- **Task objective**: Look through the data for the string "with". Copy every line where it is found.

- **Extracted material**:
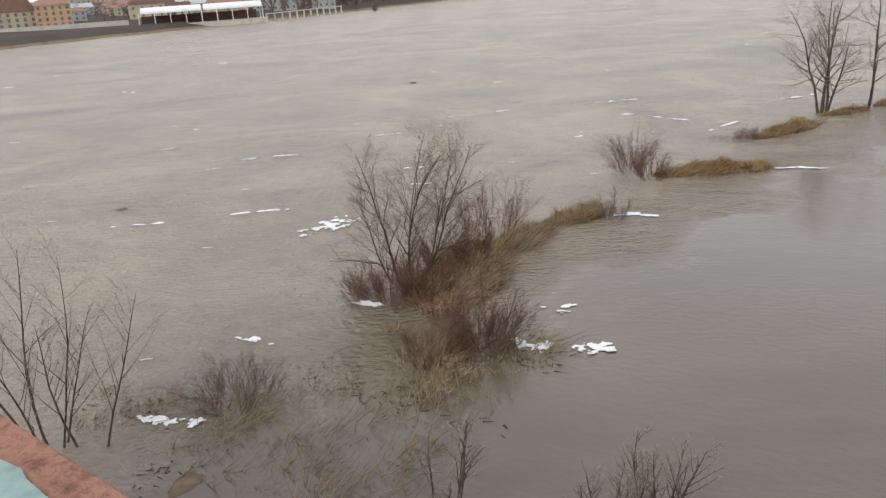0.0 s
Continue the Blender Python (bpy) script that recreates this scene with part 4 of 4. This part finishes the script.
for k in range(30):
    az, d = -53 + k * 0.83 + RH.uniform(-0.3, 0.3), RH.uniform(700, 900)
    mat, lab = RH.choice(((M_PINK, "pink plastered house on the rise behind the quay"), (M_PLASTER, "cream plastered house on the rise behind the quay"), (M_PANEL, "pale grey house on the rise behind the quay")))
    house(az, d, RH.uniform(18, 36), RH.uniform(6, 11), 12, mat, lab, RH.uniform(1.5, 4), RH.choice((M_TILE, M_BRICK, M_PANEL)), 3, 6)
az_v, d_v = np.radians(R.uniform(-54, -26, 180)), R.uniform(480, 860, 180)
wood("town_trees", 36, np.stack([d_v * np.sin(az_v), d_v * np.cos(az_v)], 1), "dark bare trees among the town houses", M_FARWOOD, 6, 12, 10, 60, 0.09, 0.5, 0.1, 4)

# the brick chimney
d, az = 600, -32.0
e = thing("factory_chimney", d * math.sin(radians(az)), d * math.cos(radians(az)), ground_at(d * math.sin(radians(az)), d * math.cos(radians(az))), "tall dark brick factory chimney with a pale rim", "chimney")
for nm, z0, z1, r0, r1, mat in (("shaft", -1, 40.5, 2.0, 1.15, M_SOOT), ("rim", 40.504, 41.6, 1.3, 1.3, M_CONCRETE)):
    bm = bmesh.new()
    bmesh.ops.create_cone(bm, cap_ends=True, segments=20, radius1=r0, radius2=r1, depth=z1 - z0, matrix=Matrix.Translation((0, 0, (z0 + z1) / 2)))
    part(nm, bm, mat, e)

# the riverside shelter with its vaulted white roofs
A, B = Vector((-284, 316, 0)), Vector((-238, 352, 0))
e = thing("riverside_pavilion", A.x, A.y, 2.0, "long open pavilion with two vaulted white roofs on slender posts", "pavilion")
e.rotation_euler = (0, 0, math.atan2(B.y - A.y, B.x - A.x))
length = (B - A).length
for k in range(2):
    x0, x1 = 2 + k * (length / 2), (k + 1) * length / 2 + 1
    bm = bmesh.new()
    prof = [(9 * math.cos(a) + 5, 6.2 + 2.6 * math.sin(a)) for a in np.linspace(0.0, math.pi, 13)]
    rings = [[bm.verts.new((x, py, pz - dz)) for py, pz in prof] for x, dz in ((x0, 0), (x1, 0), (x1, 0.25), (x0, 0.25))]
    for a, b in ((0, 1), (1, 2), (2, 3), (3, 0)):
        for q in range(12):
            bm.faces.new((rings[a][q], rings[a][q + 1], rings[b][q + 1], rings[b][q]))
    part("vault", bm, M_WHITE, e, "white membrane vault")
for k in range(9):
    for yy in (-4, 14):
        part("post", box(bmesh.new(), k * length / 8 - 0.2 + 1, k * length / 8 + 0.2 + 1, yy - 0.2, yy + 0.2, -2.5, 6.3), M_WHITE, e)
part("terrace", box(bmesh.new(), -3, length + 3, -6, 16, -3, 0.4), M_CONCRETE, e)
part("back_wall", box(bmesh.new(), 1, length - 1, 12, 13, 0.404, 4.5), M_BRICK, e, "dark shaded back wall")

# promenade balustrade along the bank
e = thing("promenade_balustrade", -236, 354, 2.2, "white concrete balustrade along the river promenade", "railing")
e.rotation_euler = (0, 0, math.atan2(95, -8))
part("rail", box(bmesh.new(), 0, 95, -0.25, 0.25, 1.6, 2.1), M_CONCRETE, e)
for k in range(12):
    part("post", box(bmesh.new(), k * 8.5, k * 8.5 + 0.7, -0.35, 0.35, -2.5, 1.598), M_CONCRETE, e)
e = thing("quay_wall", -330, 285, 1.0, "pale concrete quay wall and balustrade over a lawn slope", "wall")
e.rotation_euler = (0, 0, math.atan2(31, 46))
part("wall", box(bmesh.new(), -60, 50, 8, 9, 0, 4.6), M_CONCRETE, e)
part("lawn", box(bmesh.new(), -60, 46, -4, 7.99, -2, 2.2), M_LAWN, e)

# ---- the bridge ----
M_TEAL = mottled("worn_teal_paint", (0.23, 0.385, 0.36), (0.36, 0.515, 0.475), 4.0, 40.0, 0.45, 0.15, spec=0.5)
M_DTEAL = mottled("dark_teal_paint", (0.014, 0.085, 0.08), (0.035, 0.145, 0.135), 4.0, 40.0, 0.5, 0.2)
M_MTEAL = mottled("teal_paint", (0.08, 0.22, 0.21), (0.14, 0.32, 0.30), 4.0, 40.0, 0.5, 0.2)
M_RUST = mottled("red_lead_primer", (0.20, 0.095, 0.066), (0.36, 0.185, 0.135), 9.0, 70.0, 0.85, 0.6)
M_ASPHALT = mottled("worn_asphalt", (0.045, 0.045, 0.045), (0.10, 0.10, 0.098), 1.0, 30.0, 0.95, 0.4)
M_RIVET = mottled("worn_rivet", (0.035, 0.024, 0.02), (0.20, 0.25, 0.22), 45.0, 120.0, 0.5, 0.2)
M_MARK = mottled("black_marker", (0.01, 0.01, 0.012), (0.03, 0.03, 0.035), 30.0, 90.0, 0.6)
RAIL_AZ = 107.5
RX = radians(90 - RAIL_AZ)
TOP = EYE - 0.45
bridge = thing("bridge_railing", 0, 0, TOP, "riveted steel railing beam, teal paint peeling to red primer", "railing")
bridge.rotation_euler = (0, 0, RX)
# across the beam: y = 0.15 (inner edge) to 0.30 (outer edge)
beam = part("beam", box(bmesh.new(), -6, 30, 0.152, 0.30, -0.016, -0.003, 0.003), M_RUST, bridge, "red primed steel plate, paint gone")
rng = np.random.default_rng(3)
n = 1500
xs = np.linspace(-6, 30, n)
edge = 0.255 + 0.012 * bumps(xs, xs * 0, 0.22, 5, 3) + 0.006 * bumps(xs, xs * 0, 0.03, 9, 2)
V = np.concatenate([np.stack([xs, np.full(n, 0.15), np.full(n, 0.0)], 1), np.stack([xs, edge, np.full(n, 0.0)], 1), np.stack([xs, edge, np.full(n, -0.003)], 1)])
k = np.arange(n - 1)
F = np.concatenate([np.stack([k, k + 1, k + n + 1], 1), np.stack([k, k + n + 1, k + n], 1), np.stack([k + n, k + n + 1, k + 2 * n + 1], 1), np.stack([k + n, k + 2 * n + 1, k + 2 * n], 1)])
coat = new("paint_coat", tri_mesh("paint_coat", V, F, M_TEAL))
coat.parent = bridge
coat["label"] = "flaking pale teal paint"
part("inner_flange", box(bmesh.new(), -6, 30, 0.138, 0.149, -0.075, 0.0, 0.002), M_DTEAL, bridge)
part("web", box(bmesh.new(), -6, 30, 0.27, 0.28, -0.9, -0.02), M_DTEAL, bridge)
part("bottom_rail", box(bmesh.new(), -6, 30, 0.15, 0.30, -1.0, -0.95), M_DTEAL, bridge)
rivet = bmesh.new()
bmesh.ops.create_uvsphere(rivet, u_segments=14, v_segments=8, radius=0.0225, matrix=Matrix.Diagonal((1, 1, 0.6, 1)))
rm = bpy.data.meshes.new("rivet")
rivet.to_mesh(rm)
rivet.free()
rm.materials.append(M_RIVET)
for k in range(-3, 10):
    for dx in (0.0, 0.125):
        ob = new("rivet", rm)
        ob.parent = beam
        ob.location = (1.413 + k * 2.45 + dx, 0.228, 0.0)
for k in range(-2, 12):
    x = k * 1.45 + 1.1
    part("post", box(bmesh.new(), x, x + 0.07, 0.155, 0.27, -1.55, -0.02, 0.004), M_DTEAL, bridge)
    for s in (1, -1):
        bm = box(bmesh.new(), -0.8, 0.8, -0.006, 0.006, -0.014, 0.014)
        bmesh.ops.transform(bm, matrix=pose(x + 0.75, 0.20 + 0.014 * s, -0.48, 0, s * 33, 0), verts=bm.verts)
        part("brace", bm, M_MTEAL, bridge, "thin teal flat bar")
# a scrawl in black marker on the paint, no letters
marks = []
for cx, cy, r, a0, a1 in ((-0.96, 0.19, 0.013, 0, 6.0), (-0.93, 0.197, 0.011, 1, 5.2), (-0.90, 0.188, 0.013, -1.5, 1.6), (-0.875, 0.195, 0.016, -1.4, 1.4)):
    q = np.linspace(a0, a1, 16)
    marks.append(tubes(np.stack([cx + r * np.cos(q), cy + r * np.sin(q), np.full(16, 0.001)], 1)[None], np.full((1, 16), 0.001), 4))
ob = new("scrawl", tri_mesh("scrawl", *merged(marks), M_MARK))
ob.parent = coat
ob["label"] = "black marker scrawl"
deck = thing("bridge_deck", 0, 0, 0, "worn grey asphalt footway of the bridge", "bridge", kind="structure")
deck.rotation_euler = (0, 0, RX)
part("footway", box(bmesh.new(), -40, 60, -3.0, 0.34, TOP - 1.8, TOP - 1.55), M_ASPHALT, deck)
--
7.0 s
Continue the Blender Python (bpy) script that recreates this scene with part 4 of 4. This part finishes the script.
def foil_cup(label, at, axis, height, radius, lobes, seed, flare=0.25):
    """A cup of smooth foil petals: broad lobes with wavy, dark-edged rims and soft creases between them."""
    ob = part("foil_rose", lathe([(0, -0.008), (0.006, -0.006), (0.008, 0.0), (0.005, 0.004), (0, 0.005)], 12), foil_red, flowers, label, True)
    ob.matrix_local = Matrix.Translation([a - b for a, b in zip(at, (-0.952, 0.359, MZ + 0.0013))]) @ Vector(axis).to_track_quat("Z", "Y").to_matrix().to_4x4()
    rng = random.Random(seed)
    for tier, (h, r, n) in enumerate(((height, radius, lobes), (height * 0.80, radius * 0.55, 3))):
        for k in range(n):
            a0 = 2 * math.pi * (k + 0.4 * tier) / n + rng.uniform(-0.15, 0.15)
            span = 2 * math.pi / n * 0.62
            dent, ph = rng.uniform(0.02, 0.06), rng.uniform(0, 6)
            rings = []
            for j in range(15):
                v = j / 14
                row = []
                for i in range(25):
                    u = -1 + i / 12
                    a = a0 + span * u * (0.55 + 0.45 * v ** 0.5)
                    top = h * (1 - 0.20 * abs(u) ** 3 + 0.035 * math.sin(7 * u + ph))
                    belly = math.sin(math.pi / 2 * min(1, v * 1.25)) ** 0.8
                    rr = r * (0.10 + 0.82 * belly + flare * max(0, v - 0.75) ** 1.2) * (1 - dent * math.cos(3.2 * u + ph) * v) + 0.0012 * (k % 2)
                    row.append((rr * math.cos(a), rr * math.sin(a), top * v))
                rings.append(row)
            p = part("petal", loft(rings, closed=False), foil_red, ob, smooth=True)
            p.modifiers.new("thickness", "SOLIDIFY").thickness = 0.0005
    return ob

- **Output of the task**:
Continue the Blender Python (bpy) script that recreates this scene with part 4 of 4. This part finishes the script.
e = thing("factory_chimney", d * math.sin(radians(az)), d * math.cos(radians(az)), ground_at(d * math.sin(radians(az)), d * math.cos(radians(az))), "tall dark brick factory chimney with a pale rim", "chimney")
# the riverside shelter with its vaulted white roofs
e = thing("riverside_pavilion", A.x, A.y, 2.0, "long open pavilion with two vaulted white roofs on slender posts", "pavilion")
Continue the Blender Python (bpy) script that recreates this scene with part 4 of 4. This part finishes the script.
    """A cup of smooth foil petals: broad lobes with wavy, dark-edged rims and soft creases between them."""